The Great Penny-Licker

a photo of London taken from the International Space Station

I was moved by this photo of London, taken from space in 2003.  It’s an exit wound in a skrying mirror, a conflagration of angels or countless corpse-lights over the cosmic fens.

London from this vantage seems ageless, eternal.  It appears as a vortex of light, but this is illusion.  As the will-o-wisp lures the traveler to the marsh, so is the lure of London.  This is not light but molten lucre.  Crystallized greed.

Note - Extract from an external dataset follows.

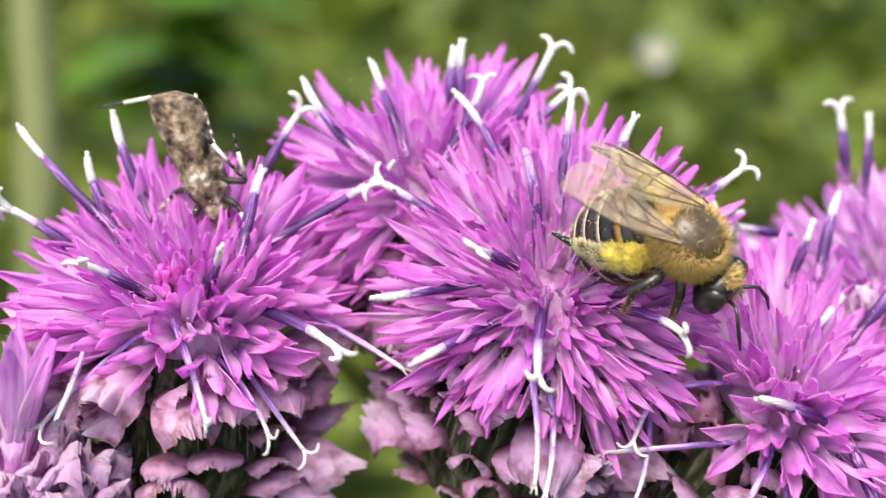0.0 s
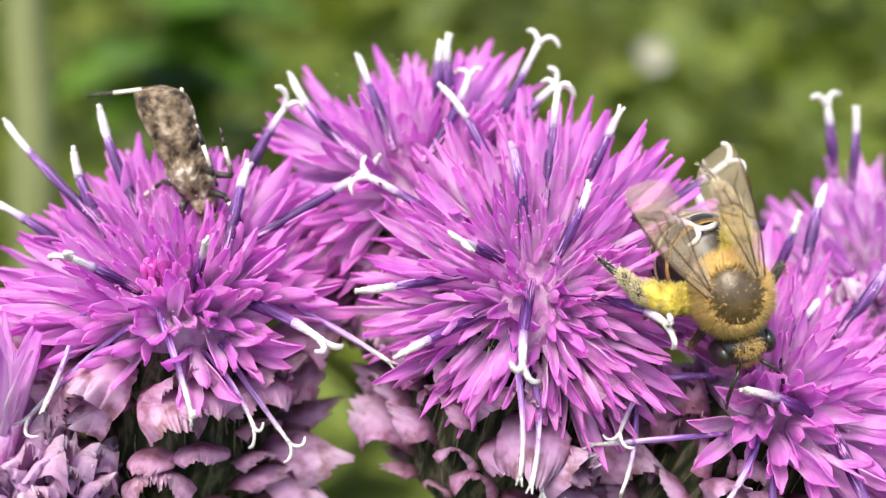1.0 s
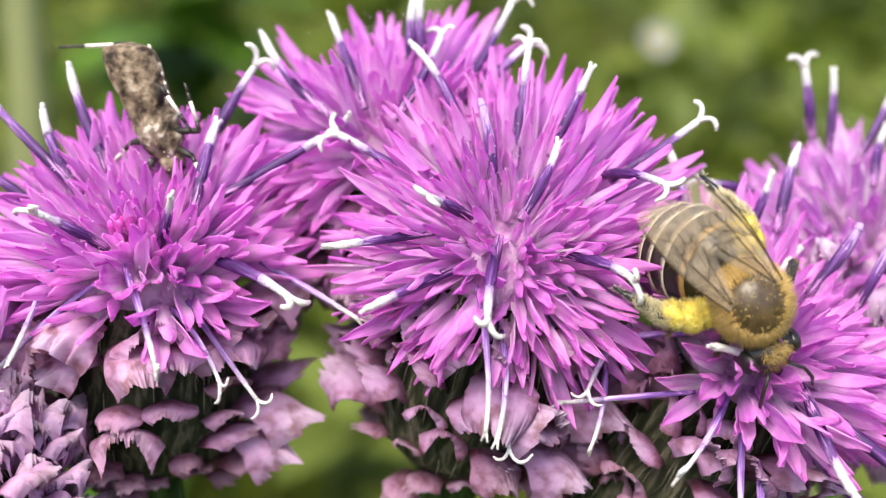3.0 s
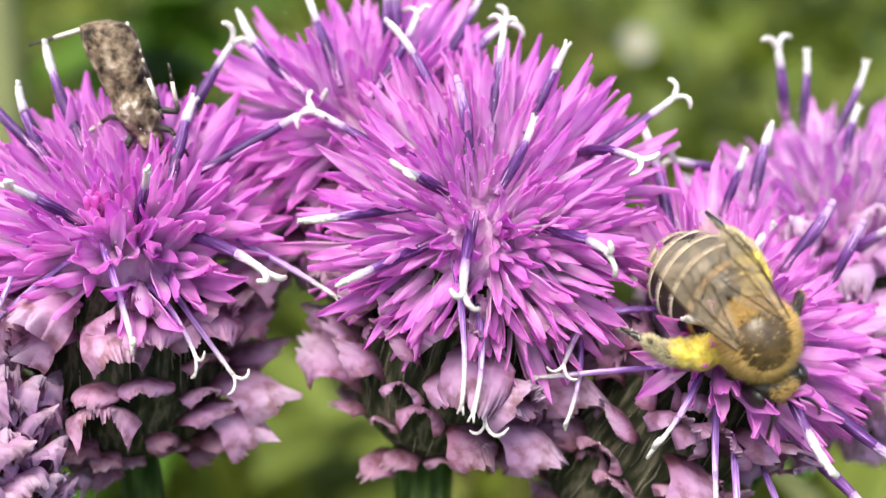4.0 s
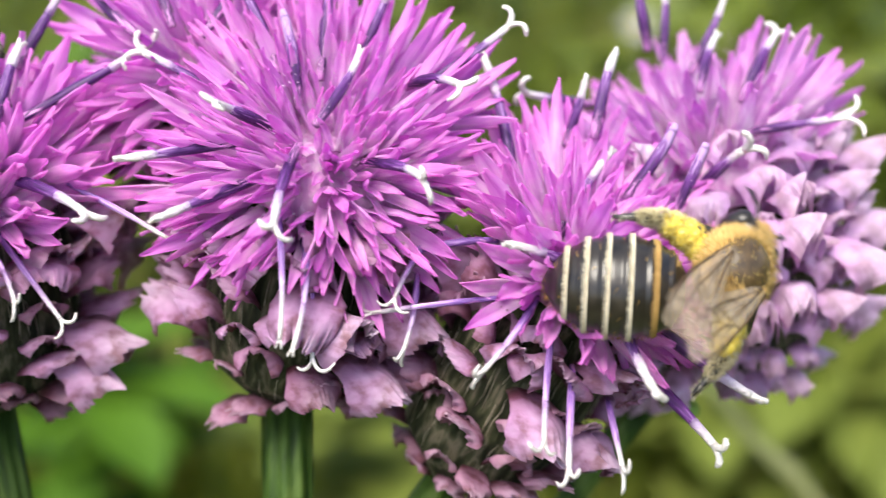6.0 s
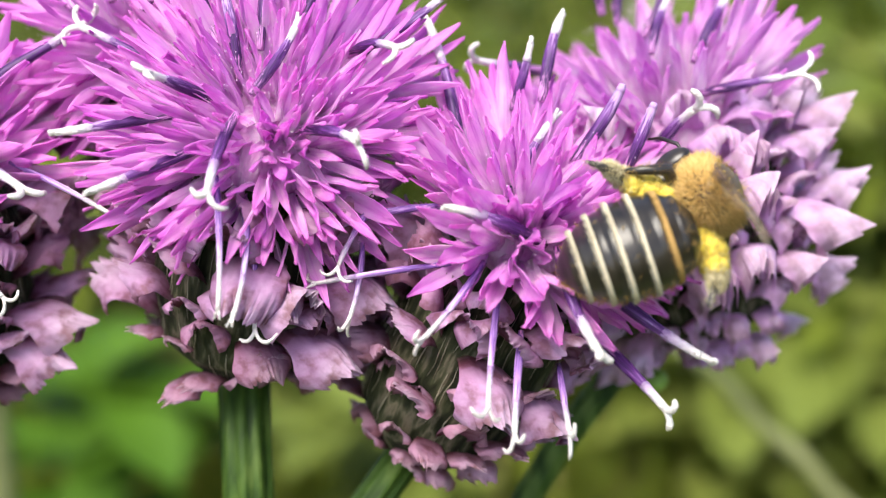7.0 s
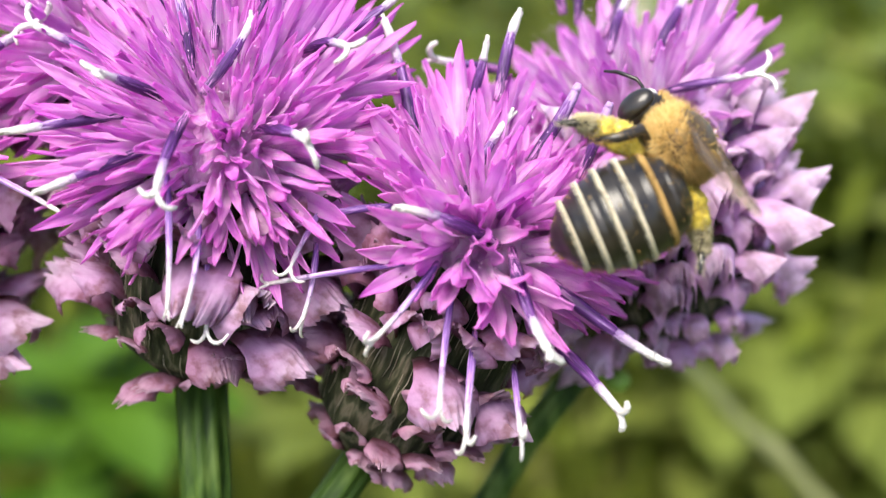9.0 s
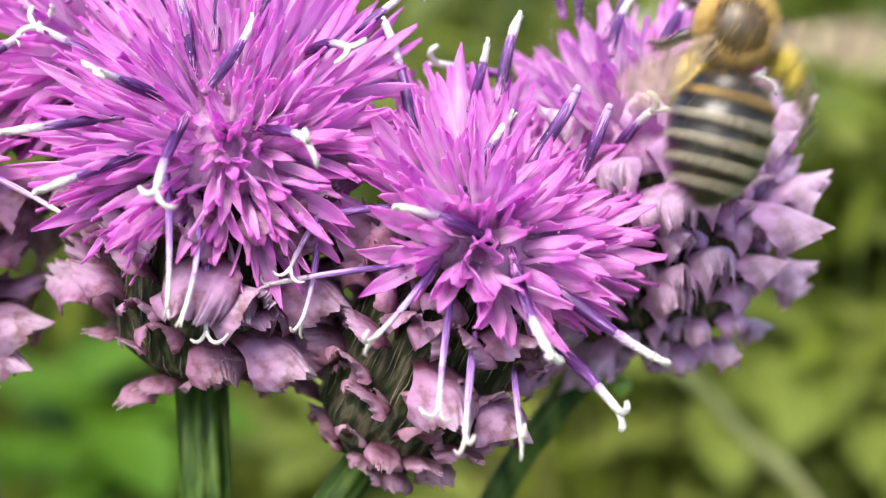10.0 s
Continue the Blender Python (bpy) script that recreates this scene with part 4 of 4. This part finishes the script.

What can one do but be bled dry by it, reassured only that it’s ever been so, at least as long as the land were London.  I marvel at the middle-English poem London Lickpenny, which takes you through a tour of London, the narrator repeating the lament that without money he won’t prosper.  Totally broke, he wanders amid all the “gay gere” for sale: fine felt hats, spectacles for reading, mackerel, strawberries and sheep’s feet.  He’s jostled and cursed in Billingsgate, and he can buy a pint but can’t afford to eat in the pub, so he goes away hungry. In the beginning of the poem he has his hood stolen in Westminster, only to find it for sale again amongst the stolen goods in Cornhill, but he can’t afford to buy it back.   He has no peace until he gets himself to Kent.

3 thoughts on “The Great Penny-Licker

  1. The London Lickpenny is by one of my favourite poets. The great Anon. To whom many other fantastic works are also attributed. The last poem thought to have been composed by Chaucer (who has rightly been called the Father of English Poetry) was ‘The Complaint of Chaucer to His Purse’ in which Chaucer’s refrain is ‘Beth hevy ageyn, or elles moote I dye!’